I’m probably too slow for this stuff haha
thanks for all the excellent content you’ve posted by the way!
Hello T.K.Hareendran
Thanks for this article I found it very helpful.
One question, I read that powering these bulbs using a DC power source effectively halves their life, is that true?
Thanks
Mugen: Thank you for your interest in my article.
Coming to your question, I haven’t read anywhere about this issue yet. No matter, I’ll do a deeper investigation later. BTW, you may have already noticed that when driven from a DC source, only the negatively charged electrode (the cathode) of a neon bulb glows.
Thanks for your reply.
I was wondering about why only one electrode appeared charged, but that makes sense regarding a DC vs AC power source.

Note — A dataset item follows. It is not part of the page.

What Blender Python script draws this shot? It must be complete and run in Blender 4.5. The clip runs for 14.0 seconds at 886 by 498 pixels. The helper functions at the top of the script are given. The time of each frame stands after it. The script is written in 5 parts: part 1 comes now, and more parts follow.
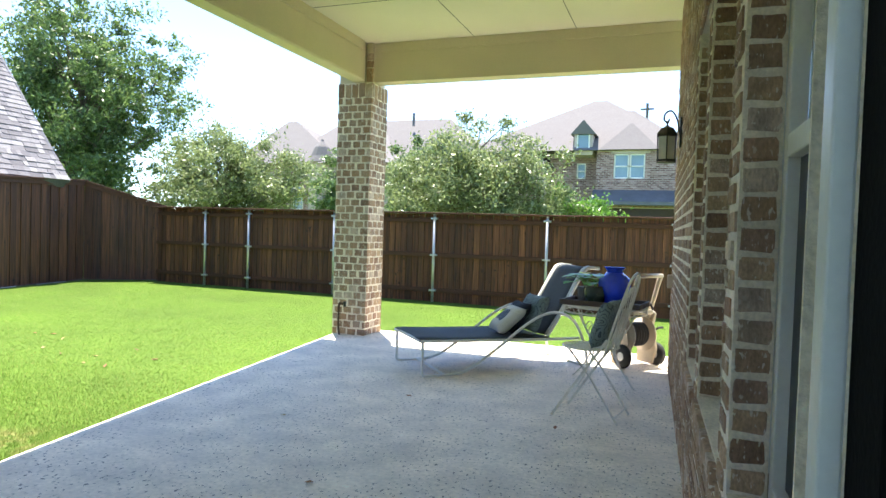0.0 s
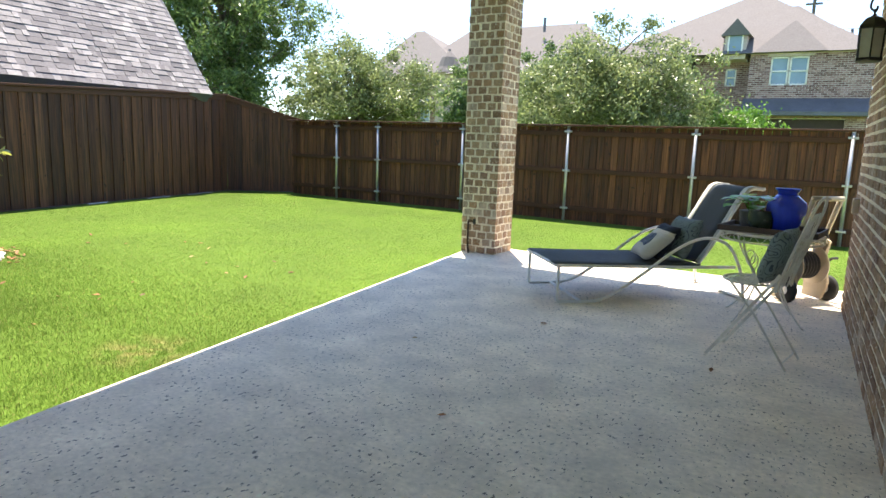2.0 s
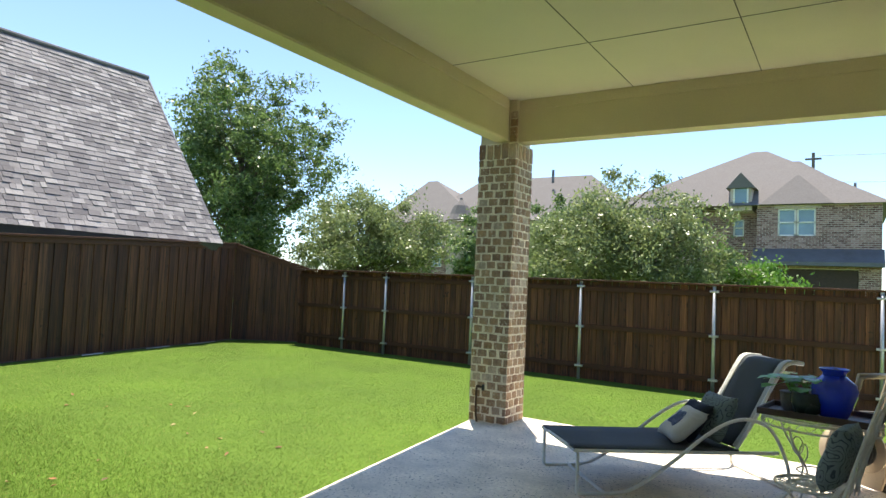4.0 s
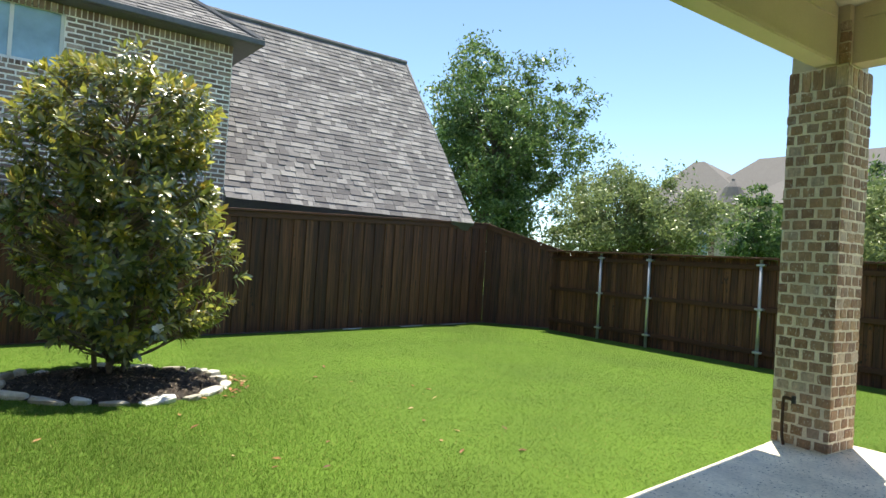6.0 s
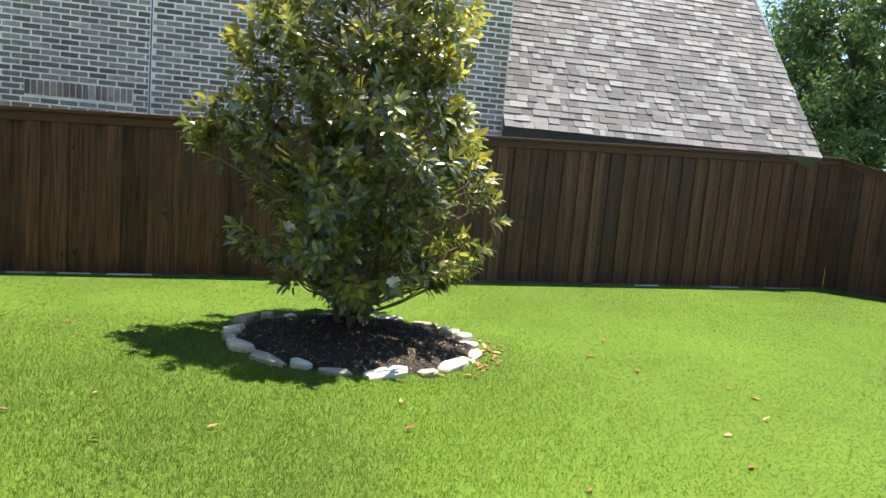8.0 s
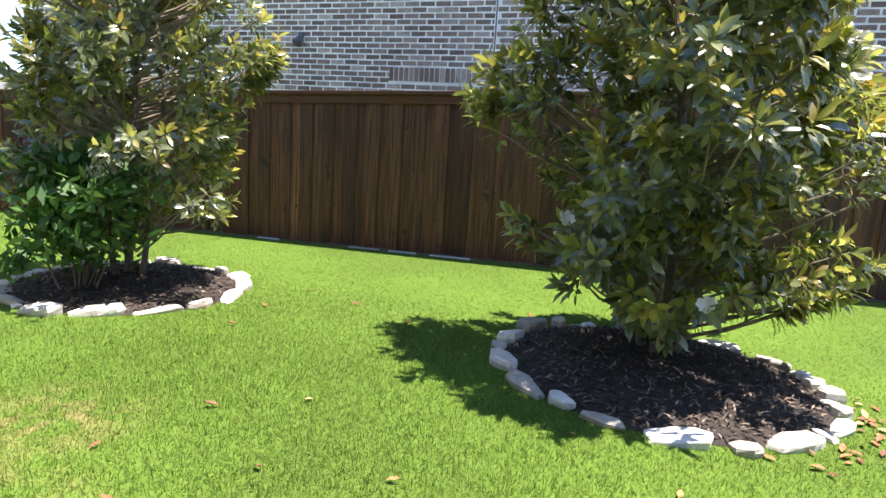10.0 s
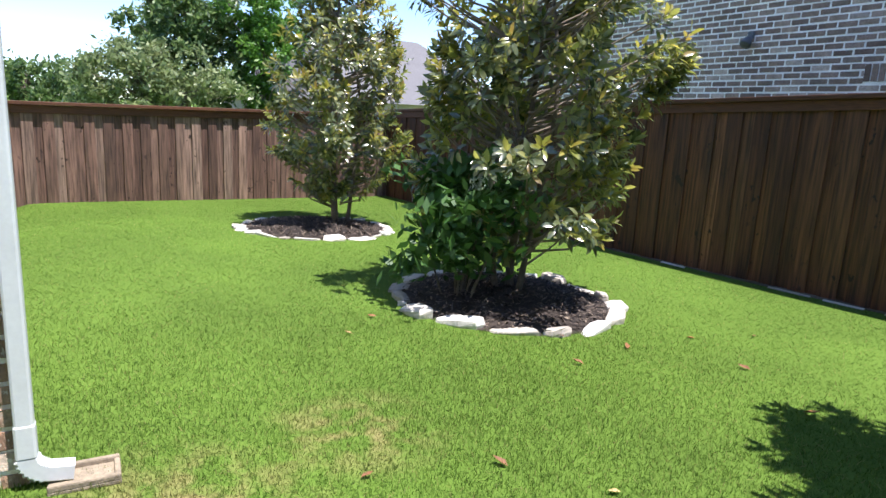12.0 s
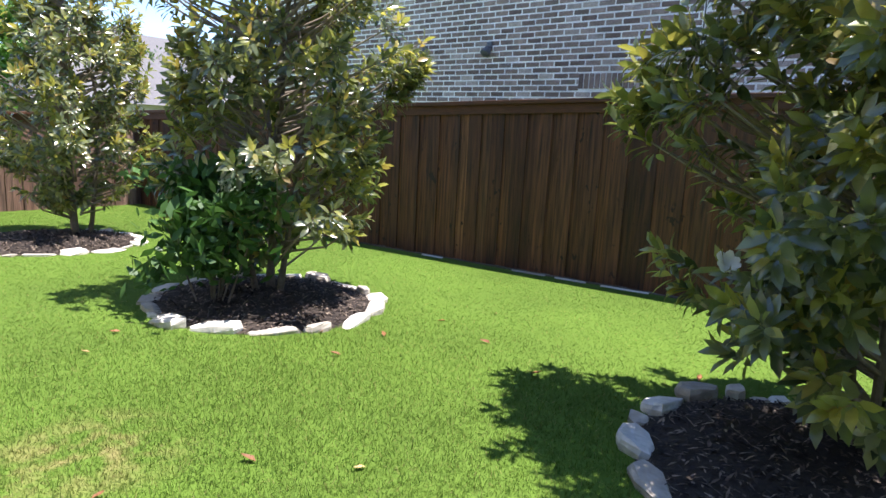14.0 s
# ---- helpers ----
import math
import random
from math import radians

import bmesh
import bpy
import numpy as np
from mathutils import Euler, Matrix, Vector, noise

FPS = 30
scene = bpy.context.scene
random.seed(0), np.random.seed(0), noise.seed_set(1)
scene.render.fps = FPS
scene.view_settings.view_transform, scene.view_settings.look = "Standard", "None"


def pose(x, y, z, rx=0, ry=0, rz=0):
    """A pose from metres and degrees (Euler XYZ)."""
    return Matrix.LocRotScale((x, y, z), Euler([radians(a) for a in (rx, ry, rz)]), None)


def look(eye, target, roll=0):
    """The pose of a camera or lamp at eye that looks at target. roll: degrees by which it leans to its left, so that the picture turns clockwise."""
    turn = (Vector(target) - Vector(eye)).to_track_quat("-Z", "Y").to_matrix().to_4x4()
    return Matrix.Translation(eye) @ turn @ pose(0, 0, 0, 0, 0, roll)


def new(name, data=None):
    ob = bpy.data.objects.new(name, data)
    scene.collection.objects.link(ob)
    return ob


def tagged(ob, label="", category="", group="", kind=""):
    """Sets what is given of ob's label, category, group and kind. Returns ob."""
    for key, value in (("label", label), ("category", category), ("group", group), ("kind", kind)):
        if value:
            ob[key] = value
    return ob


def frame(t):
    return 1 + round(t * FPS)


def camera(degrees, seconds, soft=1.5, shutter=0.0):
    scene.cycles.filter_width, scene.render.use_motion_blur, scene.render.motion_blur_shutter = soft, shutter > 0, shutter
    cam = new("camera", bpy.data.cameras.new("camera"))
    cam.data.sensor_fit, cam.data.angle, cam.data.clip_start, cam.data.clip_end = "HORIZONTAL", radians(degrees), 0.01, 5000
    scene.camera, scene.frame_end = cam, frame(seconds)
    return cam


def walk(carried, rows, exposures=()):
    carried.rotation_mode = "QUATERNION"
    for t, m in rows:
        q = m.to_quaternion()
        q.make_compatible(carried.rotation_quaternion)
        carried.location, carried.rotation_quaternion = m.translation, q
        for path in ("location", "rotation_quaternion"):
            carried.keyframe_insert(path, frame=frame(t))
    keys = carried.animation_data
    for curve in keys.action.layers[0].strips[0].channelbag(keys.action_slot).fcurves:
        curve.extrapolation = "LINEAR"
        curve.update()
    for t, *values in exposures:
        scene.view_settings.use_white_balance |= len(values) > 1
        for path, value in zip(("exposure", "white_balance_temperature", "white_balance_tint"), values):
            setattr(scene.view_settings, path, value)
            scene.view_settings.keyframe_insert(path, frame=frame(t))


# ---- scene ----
cam = camera(69.1, 14.0)

PATH = [
    (0, (1.588, -0.681, 1.481), (0.898, 1.195, 1.428), 1.9),
    (0.5, (1.564, -0.65, 1.46), (0.644, 1.118, 1.291), 2.2),
    (1, (1.51, -0.558, 1.427), (0.523, 1.159, 1.154), 2.1),
    (1.5, (1.415, -0.444, 1.475), (0.407, 1.252, 1.148), 2.0),
    (2, (1.32, -0.339, 1.491), (0.305, 1.351, 1.159), 2.0),
    (2.5, (1.21, -0.169, 1.556), (0.189, 1.527, 1.275), 2.0),
    (3, (1.138, -0.045, 1.704), (0.116, 1.668, 1.561), 2.0),
    (3.2, (1.127, -0.014, 1.771), (0.113, 1.708, 1.708), 2.0),
    (5.3, (0.776, 0.661, 1.547), (-0.587, 2.113, 1.734), 3.4),
    (5.5, (0.621, 0.796, 1.535), (-0.826, 2.17, 1.676), 3.4),
    (6, (0.184, 1.109, 1.525), (-1.449, 2.264, 1.555), 3.6),
    (6.5, (-0.218, 1.397, 1.53), (-1.984, 2.335, 1.461), 3.7),
    (7, (-0.673, 1.631, 1.528), (-2.527, 2.37, 1.392), 3.7),
    (7.2, (-0.882, 1.697, 1.541), (-2.76, 2.366, 1.38), 4.0),
    (9.3, (-2.45, 2.609, 1.537), (-4.389, 2.246, 1.211), 3.7),
    (9.4, (-2.515, 2.621, 1.531), (-4.441, 2.201, 1.195), 3.5),
    (9.5, (-2.578, 2.618, 1.524), (-4.49, 2.143, 1.183), 3.7),
    (10, (-2.914, 2.599, 1.526), (-4.714, 1.809, 1.156), 3.6),
    (10.5, (-3.252, 2.588, 1.512), (-4.86, 1.465, 1.123), 3.5),
    (11, (-3.505, 2.561, 1.512), (-4.857, 1.143, 1.11), 3.2),
    (11.5, (-3.714, 2.504, 1.538), (-4.806, 0.88, 1.13), 3.0),
    (12, (-3.813, 2.496, 1.552), (-4.705, 0.753, 1.142), 2.9),
    (12.5, (-3.814, 2.504, 1.546), (-4.608, 0.714, 1.14), 2.8),
    (13, (-3.829, 2.562, 1.548), (-4.666, 0.79, 1.148), 2.8),
    (13.5, (-3.876, 2.636, 1.544), (-4.924, 0.978, 1.156), 2.7),
    (14, (-3.92, 2.721, 1.543), (-5.344, 1.365, 1.175), 2.9),
]
EXPOSURES = [(0.0, 2.2, 6500, 11), (0.5, 2.05, 7000, 13), (1.5, 2.0, 7000, 13), (3.0, 1.7, 6900, 12), (5.3, 1.2, 6850, 5), (7.2, 1.42, 7200, 3), (9.5, 1.85, 6750, 16), (11.0, 1.85, 6400, 17), (12.5, 1.22, 6000, 17), (13.5, 1.3, 6100, 17), (14.0, 1.6, 6250, 18)]
walk(cam, [(t, look(eye, target, roll)) for t, eye, target, roll in PATH], EXPOSURES)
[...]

I saw the mention of diminished life expectancy on the datasheet for the ne-2 bulb actually. It’s on the bottom of page 66 (page 1 of this preview pdf) on this datasheet:
https://www.datasheetarchive.com/pdf/download.php?id=f2f14d4fe07a4cae3359b12c769629d285d6d4&type=O&term=NE-2%2520neon
Mugen: Thanks for sending the link. I went through the datasheet and read the footnote on page 66. To me, that note is a little confusing, but I’ll cross-reference a few NE-2 neon lamp datasheets and keep you posted.
(may be a good read at this time https://www.intl-lighttech.com/instrumentation-sensor-light-sources/neon-lamps)

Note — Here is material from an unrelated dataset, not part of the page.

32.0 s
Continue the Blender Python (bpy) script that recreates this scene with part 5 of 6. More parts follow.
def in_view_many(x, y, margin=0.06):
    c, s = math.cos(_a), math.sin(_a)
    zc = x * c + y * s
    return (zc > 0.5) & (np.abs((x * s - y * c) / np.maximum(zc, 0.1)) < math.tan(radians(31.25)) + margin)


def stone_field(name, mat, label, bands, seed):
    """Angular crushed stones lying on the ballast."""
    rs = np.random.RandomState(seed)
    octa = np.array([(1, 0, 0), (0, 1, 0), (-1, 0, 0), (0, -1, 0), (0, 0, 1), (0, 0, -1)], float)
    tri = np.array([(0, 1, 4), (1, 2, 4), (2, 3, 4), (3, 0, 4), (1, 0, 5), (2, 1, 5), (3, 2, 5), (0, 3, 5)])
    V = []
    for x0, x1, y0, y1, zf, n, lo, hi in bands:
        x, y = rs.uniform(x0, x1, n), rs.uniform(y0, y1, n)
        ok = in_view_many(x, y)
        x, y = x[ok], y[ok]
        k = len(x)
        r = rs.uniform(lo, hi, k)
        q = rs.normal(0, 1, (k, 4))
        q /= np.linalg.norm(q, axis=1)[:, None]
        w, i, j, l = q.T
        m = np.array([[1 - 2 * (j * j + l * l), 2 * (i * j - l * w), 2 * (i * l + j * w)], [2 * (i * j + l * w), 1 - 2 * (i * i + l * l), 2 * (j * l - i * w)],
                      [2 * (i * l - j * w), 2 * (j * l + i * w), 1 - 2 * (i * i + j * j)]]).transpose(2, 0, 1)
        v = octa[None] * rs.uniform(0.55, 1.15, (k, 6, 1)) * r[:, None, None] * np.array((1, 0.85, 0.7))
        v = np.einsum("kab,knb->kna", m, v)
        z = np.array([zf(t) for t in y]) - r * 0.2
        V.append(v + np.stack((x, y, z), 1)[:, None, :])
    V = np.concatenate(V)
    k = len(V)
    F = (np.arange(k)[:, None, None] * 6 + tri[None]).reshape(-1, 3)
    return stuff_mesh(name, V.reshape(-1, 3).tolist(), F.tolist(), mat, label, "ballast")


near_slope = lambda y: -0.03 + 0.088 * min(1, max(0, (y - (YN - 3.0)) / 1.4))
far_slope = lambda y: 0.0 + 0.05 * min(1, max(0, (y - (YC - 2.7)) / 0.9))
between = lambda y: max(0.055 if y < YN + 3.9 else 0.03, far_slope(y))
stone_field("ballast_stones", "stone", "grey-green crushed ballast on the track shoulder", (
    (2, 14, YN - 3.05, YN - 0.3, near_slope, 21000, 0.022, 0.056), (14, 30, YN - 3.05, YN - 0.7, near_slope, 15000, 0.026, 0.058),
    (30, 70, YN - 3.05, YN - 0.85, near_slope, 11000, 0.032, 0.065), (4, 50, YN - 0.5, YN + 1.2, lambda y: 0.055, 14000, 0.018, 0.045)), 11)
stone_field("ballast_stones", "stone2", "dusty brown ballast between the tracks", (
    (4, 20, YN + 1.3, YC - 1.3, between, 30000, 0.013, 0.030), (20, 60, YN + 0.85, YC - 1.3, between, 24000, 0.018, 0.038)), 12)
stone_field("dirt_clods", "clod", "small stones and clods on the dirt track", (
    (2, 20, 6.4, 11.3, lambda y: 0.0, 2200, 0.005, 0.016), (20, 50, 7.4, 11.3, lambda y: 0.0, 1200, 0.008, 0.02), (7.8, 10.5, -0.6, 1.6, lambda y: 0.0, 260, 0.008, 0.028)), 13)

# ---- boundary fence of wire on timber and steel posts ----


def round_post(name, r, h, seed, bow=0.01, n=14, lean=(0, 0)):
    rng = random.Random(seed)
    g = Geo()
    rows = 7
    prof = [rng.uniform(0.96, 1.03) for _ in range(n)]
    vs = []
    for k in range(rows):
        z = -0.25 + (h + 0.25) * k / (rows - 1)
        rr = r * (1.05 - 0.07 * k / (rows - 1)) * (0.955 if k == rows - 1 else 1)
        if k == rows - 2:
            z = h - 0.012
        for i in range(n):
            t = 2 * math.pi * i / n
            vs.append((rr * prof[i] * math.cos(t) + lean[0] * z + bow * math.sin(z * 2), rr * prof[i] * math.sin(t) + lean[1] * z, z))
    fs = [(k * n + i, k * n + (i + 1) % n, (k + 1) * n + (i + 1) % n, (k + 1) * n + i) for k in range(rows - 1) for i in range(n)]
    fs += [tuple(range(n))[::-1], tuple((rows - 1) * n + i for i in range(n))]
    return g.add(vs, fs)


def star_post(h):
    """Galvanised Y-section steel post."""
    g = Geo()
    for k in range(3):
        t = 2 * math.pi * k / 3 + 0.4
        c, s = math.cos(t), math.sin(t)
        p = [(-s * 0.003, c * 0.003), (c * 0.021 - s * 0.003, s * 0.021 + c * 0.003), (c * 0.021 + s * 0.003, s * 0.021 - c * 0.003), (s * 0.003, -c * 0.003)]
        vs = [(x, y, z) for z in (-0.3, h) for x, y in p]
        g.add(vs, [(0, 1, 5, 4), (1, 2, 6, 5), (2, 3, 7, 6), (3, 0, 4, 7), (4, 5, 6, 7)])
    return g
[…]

Coming to DC: AFAIK, while in DC, the neon ion picks up an electron at the negative electrode shifting back to normal neon gas, and that process produces a photon of light which glows at the negative electrode. But both electrodes glow during AC operation as the rhythmically changing polarity of AC naturally reverses the negative electrode.
All feedback is valuable and important!
Thanks again for the reply and the link, that’s a good read!
I was thinking the same regarding the reversing of polarity with AC making both electrodes seemingly glow at the same time. I suppose they would be flickering at 50/60hz actually, probably capturable on a camera.
Thanks for the great blog!